**Source records**
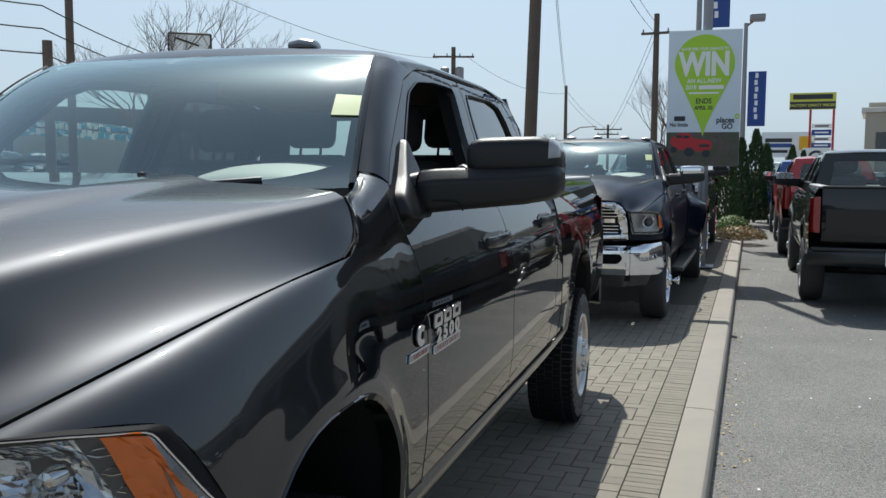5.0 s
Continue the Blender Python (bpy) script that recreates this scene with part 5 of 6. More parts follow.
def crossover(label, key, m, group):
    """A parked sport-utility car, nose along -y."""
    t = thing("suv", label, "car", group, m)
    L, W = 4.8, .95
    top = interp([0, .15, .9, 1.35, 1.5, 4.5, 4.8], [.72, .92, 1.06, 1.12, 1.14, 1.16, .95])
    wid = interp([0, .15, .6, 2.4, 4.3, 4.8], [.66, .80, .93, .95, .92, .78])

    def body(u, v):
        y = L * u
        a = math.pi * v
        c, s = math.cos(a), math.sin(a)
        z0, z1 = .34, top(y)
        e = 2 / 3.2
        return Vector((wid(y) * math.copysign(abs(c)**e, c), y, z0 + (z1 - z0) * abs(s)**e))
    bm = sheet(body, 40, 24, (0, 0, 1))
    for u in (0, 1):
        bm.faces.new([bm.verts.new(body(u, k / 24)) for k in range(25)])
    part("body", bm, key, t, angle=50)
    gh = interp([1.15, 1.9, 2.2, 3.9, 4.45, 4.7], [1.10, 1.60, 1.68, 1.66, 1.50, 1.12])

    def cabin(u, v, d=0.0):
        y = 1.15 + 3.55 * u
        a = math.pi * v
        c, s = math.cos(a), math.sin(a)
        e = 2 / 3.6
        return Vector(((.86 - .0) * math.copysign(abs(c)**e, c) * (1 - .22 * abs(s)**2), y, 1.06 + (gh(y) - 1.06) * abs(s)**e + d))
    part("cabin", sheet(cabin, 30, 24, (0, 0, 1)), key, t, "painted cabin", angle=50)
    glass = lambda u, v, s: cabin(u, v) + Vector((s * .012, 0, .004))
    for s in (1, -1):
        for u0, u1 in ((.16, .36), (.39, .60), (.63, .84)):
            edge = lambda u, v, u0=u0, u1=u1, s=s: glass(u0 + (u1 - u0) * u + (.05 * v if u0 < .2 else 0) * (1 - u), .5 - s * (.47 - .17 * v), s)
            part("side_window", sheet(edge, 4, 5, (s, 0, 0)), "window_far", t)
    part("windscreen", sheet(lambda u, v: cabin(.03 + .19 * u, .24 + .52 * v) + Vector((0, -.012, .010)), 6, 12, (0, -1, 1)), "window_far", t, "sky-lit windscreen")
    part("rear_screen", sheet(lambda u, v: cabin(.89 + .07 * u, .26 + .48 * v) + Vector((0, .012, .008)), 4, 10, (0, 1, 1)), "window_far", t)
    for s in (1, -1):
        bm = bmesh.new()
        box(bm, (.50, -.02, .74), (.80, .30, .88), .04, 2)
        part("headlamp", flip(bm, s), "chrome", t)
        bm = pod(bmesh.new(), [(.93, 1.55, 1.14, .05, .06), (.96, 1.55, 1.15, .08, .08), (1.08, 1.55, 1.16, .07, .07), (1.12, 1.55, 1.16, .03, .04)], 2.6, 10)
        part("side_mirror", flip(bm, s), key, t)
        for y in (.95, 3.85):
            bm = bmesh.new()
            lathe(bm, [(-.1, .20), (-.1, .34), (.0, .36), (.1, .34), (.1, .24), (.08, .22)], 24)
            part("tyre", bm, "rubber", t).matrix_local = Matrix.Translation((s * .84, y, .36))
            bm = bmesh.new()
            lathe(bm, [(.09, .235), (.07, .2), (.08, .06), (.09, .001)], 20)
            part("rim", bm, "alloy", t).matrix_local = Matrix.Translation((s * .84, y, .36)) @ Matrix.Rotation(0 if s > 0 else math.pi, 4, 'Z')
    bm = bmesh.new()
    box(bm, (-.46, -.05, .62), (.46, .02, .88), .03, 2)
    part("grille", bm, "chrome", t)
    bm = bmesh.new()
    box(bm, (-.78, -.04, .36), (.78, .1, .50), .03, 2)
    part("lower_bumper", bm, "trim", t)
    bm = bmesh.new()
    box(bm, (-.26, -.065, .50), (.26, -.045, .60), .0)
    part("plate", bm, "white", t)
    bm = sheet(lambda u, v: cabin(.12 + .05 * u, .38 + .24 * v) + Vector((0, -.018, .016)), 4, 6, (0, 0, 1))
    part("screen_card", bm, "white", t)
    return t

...

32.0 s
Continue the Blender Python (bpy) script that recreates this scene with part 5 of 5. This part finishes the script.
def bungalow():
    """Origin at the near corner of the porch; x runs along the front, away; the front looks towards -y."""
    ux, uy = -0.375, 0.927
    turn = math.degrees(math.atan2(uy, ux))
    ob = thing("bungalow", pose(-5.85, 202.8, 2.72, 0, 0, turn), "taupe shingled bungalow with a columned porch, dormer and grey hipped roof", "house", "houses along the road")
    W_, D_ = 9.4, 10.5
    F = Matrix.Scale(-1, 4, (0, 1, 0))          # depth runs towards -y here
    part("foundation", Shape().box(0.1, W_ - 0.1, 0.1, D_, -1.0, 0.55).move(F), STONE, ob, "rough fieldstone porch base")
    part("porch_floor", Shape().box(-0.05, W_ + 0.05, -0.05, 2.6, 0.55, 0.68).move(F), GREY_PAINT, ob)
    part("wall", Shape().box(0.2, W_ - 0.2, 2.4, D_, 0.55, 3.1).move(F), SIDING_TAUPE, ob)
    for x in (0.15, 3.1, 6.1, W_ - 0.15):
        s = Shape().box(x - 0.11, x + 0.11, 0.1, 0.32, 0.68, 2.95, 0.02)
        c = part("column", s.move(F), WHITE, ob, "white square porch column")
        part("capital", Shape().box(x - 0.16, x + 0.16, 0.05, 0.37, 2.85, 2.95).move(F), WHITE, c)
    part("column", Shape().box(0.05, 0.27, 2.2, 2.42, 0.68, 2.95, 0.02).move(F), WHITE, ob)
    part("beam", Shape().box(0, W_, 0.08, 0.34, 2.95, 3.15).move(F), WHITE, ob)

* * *

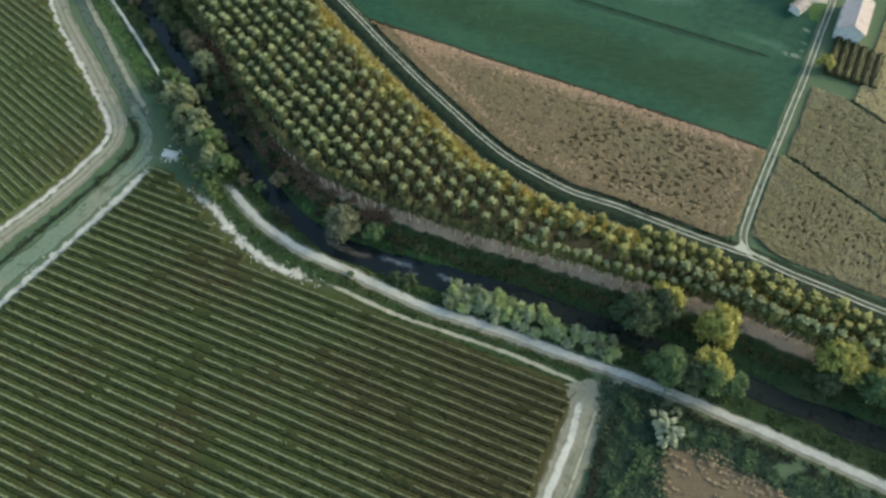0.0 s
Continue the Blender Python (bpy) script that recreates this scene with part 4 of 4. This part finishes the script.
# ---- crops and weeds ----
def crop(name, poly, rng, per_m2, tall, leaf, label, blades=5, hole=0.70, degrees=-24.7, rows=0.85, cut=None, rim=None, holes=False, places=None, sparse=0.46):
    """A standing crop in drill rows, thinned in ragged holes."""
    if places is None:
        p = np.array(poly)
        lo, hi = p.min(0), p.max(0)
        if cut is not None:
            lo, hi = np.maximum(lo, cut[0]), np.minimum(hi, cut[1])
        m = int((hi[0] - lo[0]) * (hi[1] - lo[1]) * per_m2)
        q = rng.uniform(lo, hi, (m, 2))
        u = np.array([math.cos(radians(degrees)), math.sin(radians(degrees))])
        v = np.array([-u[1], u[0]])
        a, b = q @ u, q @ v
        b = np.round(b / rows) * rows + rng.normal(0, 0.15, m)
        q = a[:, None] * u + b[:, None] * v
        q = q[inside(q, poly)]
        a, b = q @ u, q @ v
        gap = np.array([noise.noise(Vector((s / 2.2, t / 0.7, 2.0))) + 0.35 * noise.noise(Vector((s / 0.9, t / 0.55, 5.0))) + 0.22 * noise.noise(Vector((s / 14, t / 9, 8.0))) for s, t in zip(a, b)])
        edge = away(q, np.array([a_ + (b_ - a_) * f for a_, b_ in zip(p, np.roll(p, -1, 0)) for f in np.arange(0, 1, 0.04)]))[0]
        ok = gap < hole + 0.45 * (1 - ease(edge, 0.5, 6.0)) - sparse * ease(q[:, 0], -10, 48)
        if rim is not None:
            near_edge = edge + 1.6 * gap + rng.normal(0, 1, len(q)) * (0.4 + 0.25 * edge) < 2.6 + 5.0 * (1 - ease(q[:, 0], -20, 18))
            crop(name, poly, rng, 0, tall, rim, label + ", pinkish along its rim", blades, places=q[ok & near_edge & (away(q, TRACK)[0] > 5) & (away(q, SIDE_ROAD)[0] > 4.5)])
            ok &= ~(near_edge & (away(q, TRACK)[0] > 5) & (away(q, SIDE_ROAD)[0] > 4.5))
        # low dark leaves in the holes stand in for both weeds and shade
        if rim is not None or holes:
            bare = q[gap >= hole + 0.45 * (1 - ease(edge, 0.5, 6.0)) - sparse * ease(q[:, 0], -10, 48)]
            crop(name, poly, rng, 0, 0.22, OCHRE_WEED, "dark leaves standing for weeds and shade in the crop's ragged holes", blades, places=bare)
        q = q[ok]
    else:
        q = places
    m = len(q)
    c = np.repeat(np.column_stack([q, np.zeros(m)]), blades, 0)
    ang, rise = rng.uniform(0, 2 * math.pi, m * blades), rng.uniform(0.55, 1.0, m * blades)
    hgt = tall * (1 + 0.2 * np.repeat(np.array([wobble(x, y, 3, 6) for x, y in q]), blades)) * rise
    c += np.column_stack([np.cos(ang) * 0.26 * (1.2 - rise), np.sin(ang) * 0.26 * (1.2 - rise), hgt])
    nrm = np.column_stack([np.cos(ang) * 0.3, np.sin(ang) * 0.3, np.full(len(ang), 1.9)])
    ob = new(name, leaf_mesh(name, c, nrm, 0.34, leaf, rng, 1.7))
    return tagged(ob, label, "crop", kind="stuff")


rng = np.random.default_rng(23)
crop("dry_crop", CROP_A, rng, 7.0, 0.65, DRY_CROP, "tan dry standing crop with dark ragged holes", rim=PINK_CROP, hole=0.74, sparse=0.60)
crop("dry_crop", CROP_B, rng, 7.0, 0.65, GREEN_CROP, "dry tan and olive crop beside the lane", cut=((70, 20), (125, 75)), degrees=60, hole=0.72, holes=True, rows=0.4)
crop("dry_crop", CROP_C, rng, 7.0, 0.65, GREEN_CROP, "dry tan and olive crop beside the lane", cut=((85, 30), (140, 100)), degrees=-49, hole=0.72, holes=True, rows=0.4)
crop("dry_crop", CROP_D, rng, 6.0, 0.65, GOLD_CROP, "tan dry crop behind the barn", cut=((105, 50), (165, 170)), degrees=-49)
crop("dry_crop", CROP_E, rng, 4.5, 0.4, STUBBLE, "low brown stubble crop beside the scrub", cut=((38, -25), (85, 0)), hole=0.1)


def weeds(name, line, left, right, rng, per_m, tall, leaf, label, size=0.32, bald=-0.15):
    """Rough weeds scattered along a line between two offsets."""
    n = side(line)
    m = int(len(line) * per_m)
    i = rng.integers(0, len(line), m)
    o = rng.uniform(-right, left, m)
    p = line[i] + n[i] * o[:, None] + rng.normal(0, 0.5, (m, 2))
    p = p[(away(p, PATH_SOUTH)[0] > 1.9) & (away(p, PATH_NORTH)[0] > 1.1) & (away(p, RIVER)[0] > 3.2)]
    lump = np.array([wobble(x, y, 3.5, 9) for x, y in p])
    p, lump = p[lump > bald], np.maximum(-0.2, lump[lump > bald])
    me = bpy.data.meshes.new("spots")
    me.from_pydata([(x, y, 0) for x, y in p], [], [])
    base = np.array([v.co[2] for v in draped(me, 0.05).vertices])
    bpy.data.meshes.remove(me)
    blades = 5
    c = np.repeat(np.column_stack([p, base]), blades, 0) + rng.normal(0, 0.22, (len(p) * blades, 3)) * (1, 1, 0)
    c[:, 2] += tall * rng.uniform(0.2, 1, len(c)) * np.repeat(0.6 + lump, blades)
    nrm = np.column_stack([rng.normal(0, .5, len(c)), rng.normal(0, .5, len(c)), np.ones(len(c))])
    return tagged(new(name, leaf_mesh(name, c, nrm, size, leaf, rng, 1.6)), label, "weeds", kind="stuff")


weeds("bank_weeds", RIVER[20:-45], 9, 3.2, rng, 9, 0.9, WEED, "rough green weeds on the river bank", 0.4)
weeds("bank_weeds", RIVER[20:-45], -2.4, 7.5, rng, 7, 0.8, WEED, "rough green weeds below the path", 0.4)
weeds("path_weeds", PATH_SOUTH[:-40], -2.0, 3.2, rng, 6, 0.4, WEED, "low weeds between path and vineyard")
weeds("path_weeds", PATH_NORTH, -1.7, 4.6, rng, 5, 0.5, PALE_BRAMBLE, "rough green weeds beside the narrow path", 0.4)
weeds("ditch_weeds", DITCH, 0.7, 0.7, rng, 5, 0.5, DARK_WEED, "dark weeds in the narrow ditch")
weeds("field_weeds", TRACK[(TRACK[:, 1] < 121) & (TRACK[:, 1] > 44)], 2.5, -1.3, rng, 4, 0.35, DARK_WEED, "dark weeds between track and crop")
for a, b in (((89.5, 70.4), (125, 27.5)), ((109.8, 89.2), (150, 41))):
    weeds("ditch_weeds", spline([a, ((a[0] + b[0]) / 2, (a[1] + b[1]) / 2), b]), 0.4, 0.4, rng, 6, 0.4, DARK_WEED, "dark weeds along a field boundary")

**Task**
Repeat these lines exactly and nothing more: the one containing "More parts follow.", the one containing "1.66, 1.50, 1.12])", and all the lines between.

**Solution to this task**
Continue the Blender Python (bpy) script that recreates this scene with part 5 of 6. More parts follow.
def crossover(label, key, m, group):
    """A parked sport-utility car, nose along -y."""
    t = thing("suv", label, "car", group, m)
    L, W = 4.8, .95
    top = interp([0, .15, .9, 1.35, 1.5, 4.5, 4.8], [.72, .92, 1.06, 1.12, 1.14, 1.16, .95])
    wid = interp([0, .15, .6, 2.4, 4.3, 4.8], [.66, .80, .93, .95, .92, .78])

    def body(u, v):
        y = L * u
        a = math.pi * v
        c, s = math.cos(a), math.sin(a)
        z0, z1 = .34, top(y)
        e = 2 / 3.2
        return Vector((wid(y) * math.copysign(abs(c)**e, c), y, z0 + (z1 - z0) * abs(s)**e))
    bm = sheet(body, 40, 24, (0, 0, 1))
    for u in (0, 1):
        bm.faces.new([bm.verts.new(body(u, k / 24)) for k in range(25)])
    part("body", bm, key, t, angle=50)
    gh = interp([1.15, 1.9, 2.2, 3.9, 4.45, 4.7], [1.10, 1.60, 1.68, 1.66, 1.50, 1.12])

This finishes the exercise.